The U.S. Defense Logistics Agency is improving accuracy, cycle time and productivity in supply chain management practices through robotic process automation, which uses software bots to execute tasks and interact with systems.
“The metric we pay the most attention to is the hours contributed back to the mission. Our highly skilled workforce can use their talents in more strategic, value-added activities and address more complex work they will now have the time to complete,” said Frank Wood, RPA program manager.
Since 2018, DLA has incorporated bots into 109 processes with 86 needing no human interaction.
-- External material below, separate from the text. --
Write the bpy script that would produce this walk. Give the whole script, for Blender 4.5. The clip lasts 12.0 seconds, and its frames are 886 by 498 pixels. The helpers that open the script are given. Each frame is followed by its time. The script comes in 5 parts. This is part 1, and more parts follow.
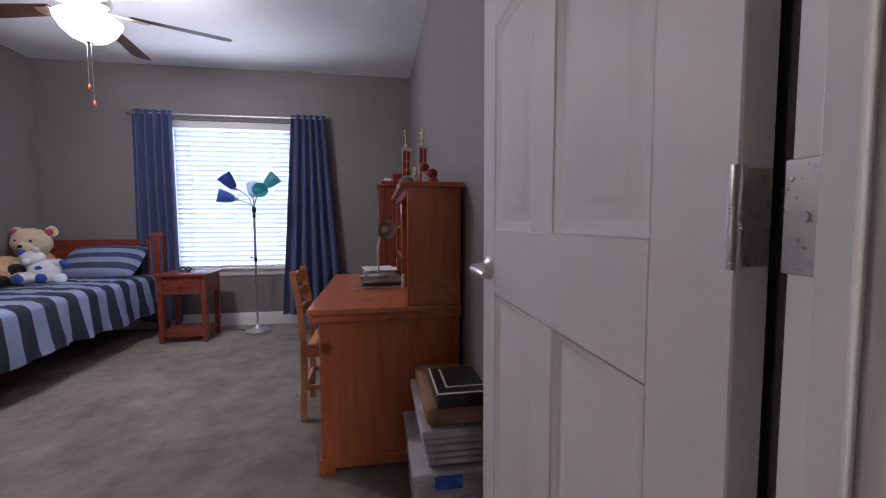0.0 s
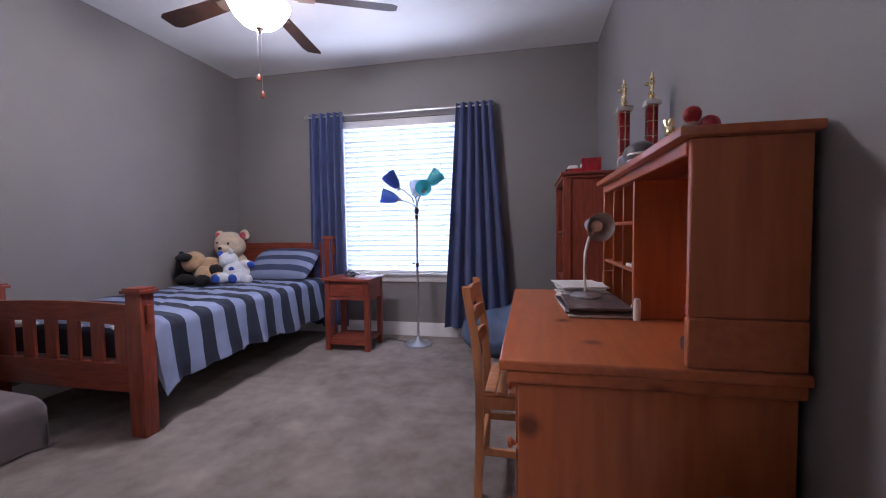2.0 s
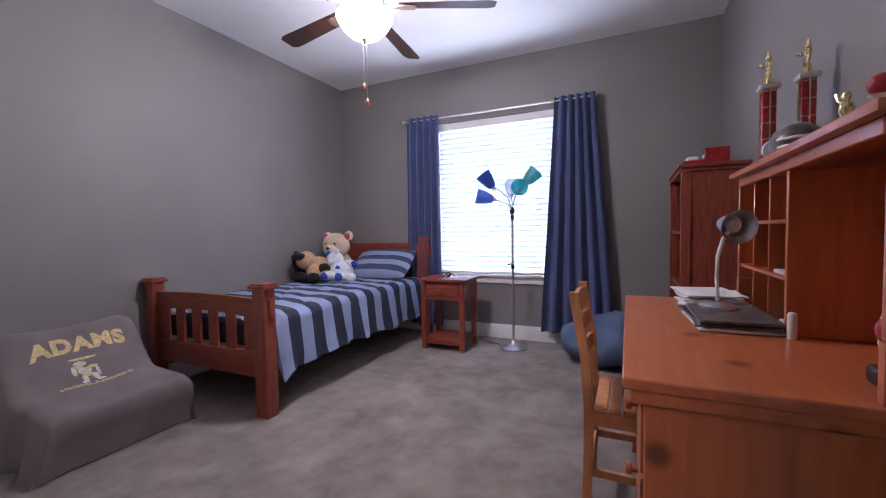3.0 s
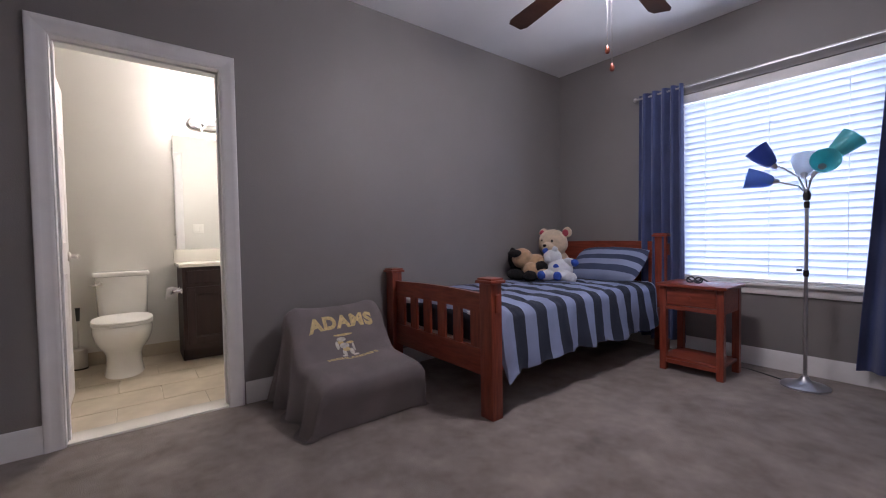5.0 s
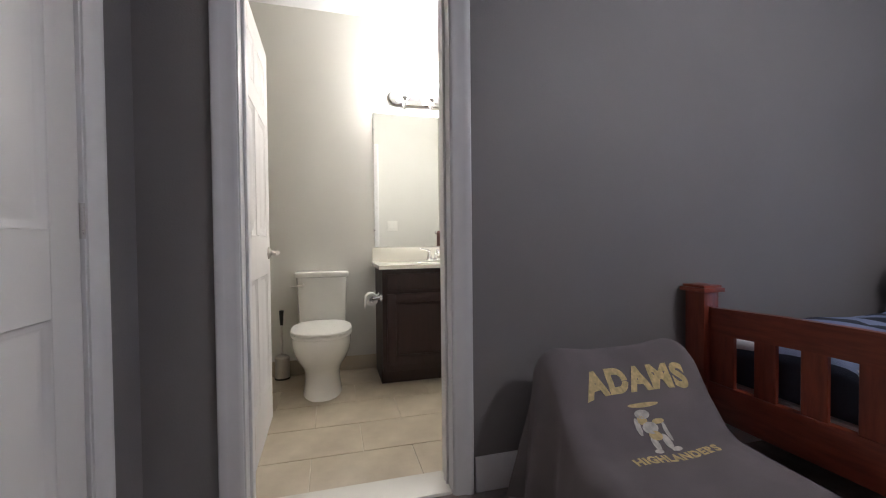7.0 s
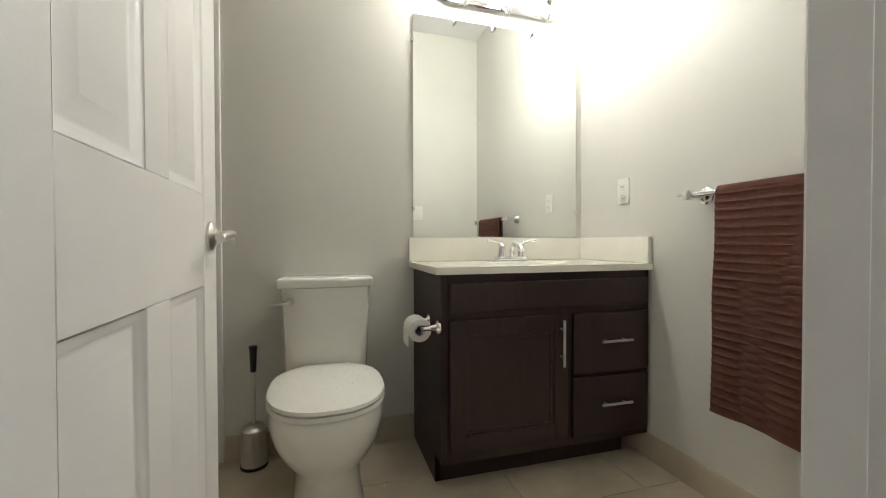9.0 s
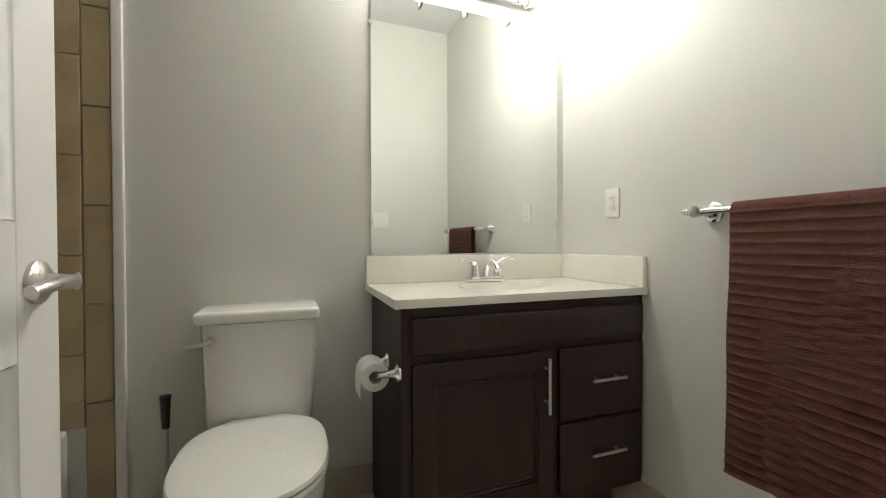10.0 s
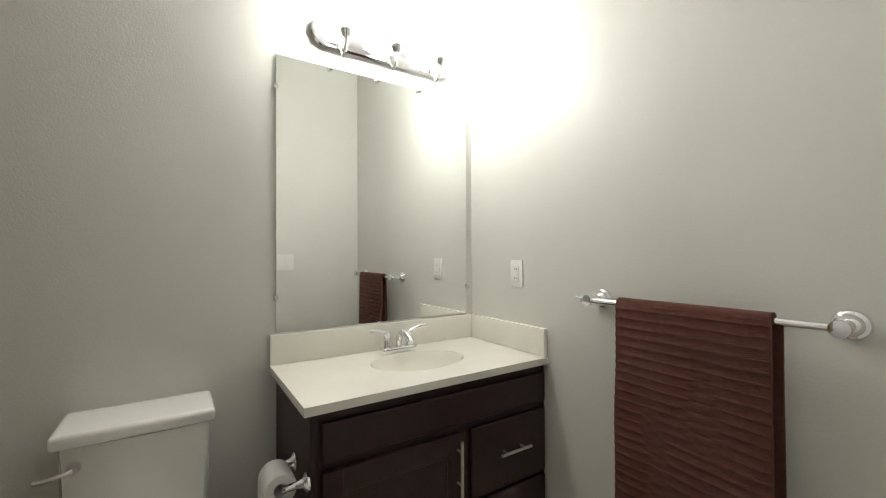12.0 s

RPA bots support DLA acquisition’s post award requests process by identifying COVID-19 PARs, collecting supplier notes and comments, and reporting them to contracting officials for review and subsequent action. Bots are also used to redact sensitive information from Freedom of Information Office requests and in inventory management.
Another bot is used by DLA information operations’ equipment management solutions team as it processes lease and purchase requests for more than 53,000 devices like printers and scanners used by DLA employees and military and federal customers. Errors such as lack of funding and contractual issues are often reflected during monthly billing transactions, resulting in missing bills that must be corrected by EMS billing staff, said Terra Nguyen, EMS division chief.
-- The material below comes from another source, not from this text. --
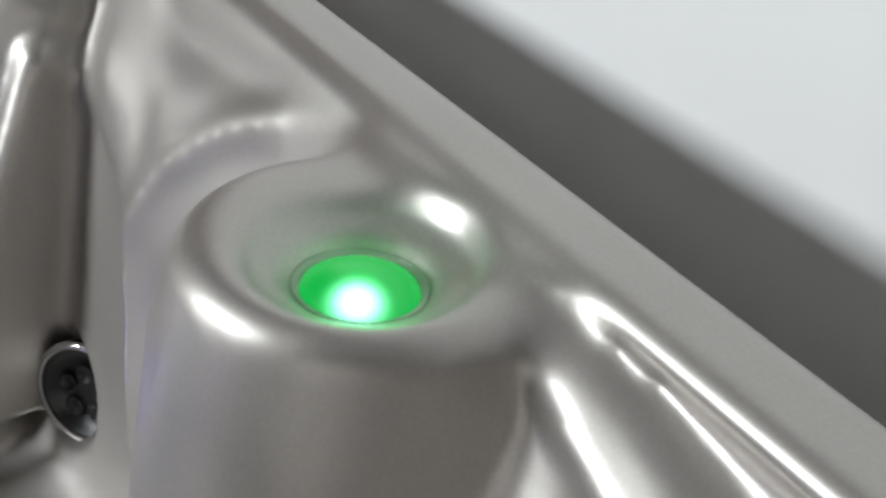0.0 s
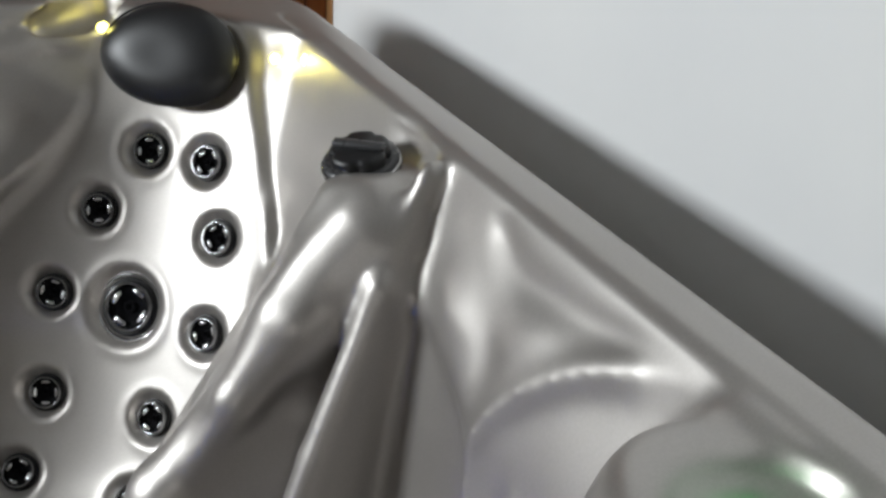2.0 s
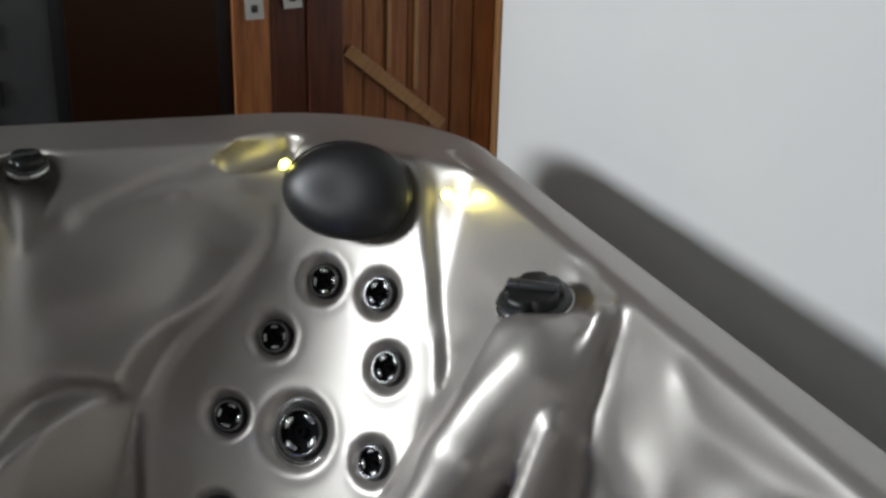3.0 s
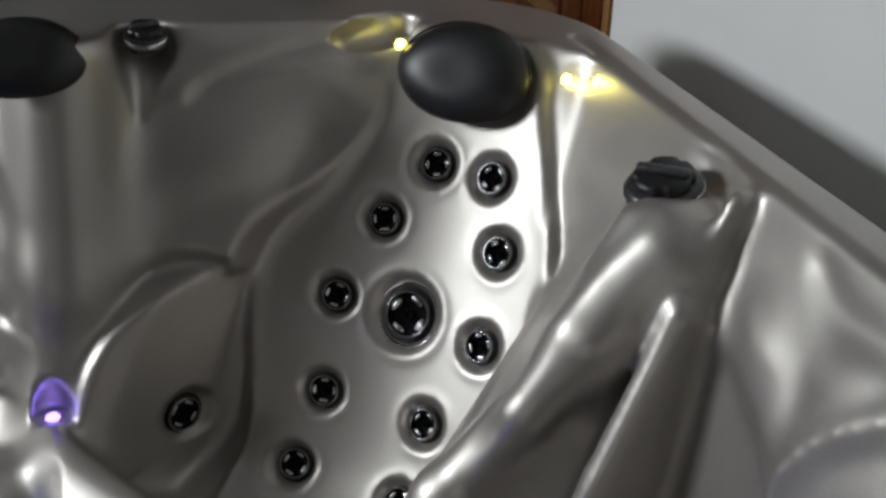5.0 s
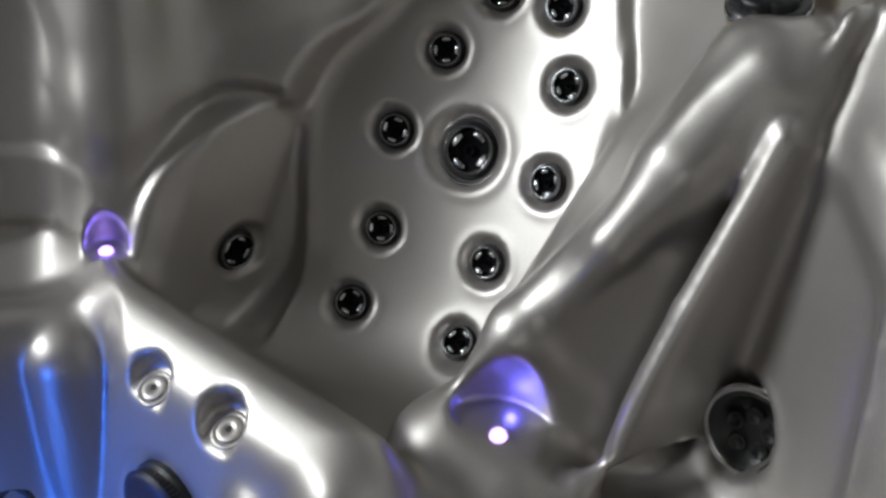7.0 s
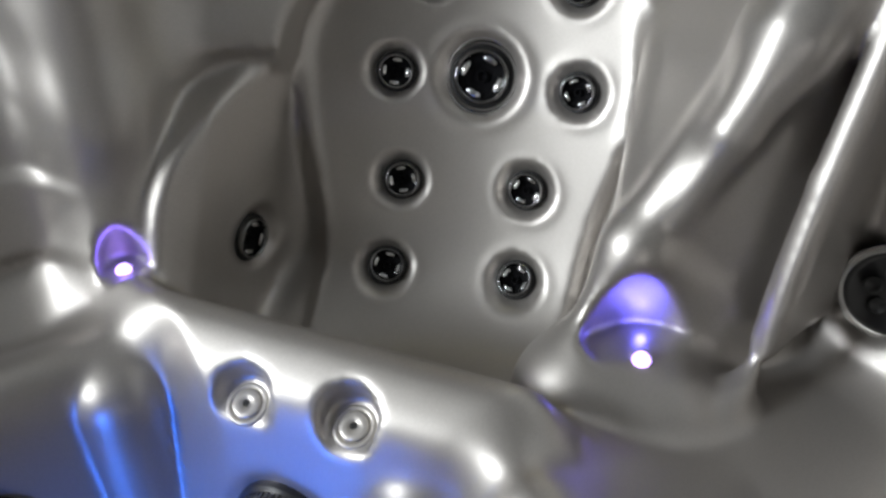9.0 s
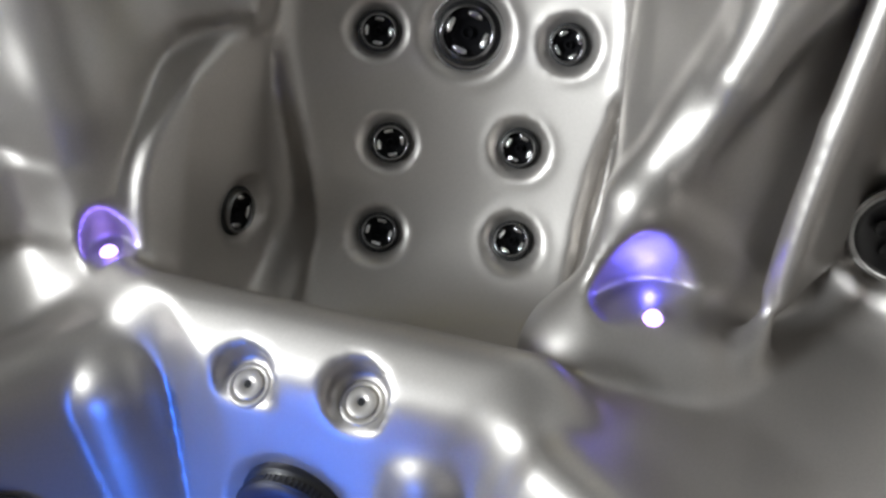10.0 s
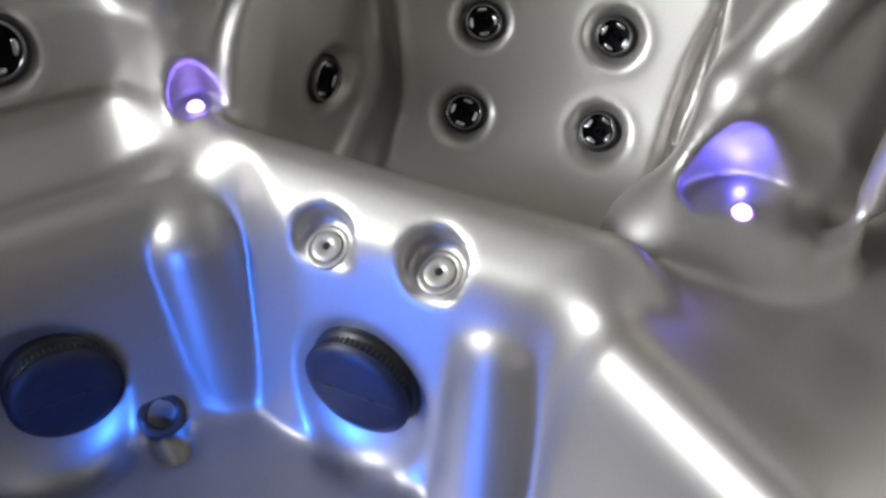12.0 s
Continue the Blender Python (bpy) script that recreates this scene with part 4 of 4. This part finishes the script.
pod_lens = part("light_lens", lathe_mesh("light_lens", [(0.0, 0.009), (0.008, 0.0086), (0.016, 0.0068), (0.023, 0.0035), (0.0285, 0.0), (0.030, -0.003)], hot_lens("green_lens", (0.0, 0.75, 0.10), (0.45, 1.0, 0.85), (-0.011, -0.017, 0.004), 0.022), 48), None, tub, "glowing green round light lens", at=pose(POD[0], POD[1], 0.862))
part("bezel", lathe_mesh("bezel", [(0.0295, -0.002), (0.031, 0.001), (0.034, 0.001), (0.0355, -0.003)], CLEAR, 48), None, pod_lens, "clear plastic bezel")
spark("pod_glow", (POD[0], POD[1], 0.885), 0.035, GREEN, 0.02)


def led(place, normal, r, colour, strength, watts, label, off=0.014):
    n = np.array(normal, float) / np.linalg.norm(normal)
    eye = part("light_lens", lathe_mesh("light_lens", [(r, -0.002), (r * 0.9, r * 0.25), (r * 0.5, r * 0.5), (0.0, r * 0.6)], glow("led_lens", colour, strength), 24), None, tub, label, at=facing(place, n))
    part("bezel", lathe_mesh("bezel", [(r * 1.02, -0.001), (r * 1.15, 0.001), (r * 1.35, -0.001)], CLEAR, 24), None, eye)
    spark("led_glow", np.array(place) + n * off, watts, colour)


for place, way in (((-0.322, 0.606, 0.405), (0.25, 0.33, -0.91)), ((-0.746, 1.048, 0.415), (0.1, 0.3, -0.95))):
    q, n = land(place, way)
    led(q, -np.array(way), 0.0105, (0.55, 0.36, 1.0), 4, 0.0, "small violet light lens glowing in its niche")
spark("niche_glow", (-0.292, 0.646, 0.402), 0.055, (0.12, 0.11, 1.0))
spark("niche_glow", (-0.745, 1.050, 0.420), 0.03, (0.16, 0.10, 1.0))
for place, colour in (((-0.026, 1.066, 0.858), YELLOW), ((0.003, 1.025, 0.865), YELLOW), ((-0.225, 1.237, 0.869), YELLOW)):
    q, n = land(place, (0.45, 0.65, -0.6))
    led(q, n, 0.0085, (1.0, 0.9, 0.2), 9, 0.05, "small yellow light lens beside the headrest", 0.012)
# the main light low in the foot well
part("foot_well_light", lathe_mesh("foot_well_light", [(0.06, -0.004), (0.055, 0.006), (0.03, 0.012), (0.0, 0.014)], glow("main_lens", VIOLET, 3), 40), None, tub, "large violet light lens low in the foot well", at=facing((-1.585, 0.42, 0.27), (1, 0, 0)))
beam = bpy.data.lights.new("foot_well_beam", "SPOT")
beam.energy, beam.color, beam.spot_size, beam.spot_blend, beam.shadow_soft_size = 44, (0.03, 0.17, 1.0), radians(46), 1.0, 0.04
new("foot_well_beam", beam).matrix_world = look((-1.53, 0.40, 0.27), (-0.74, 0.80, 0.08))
“Our personnel will research any missing billing that occurs due to errors on the debit memo report, which generates sales orders for all assets in our inventory,” she continued. “Once a list of missing bills has been generated, our EMS billing personnel then have to generate a sales order for each missing bill — a long process that can be manually intensive.”
Since implementation in December 2020, the team has billed more than $1.5 million using the bot.
“Thanks to the integration of the bot, our EMS billing specialists have additional time to communicate with customers, research other billing issues and concentrate on additional work-related tasking,” Nguyen said.
RPA also makes the agency more audit-ready by reducing errors and maintaining measurable, documented processes.
“The return on investment for DLA comes not only in hours, but in readiness and accountability to the Department of Defense and taxpayers,” Wood said.
The enterprise RPA team has requests for 27 additional automations. Process or business owners wanting to integrate bots into their functional areas must first quantify potential cost, savings and workload restructuring. The data is used by DLA’s RPA steering committee, made up of leaders from across the agency, to prioritize resources and projects. New automations take about 8 weeks to implement after approval.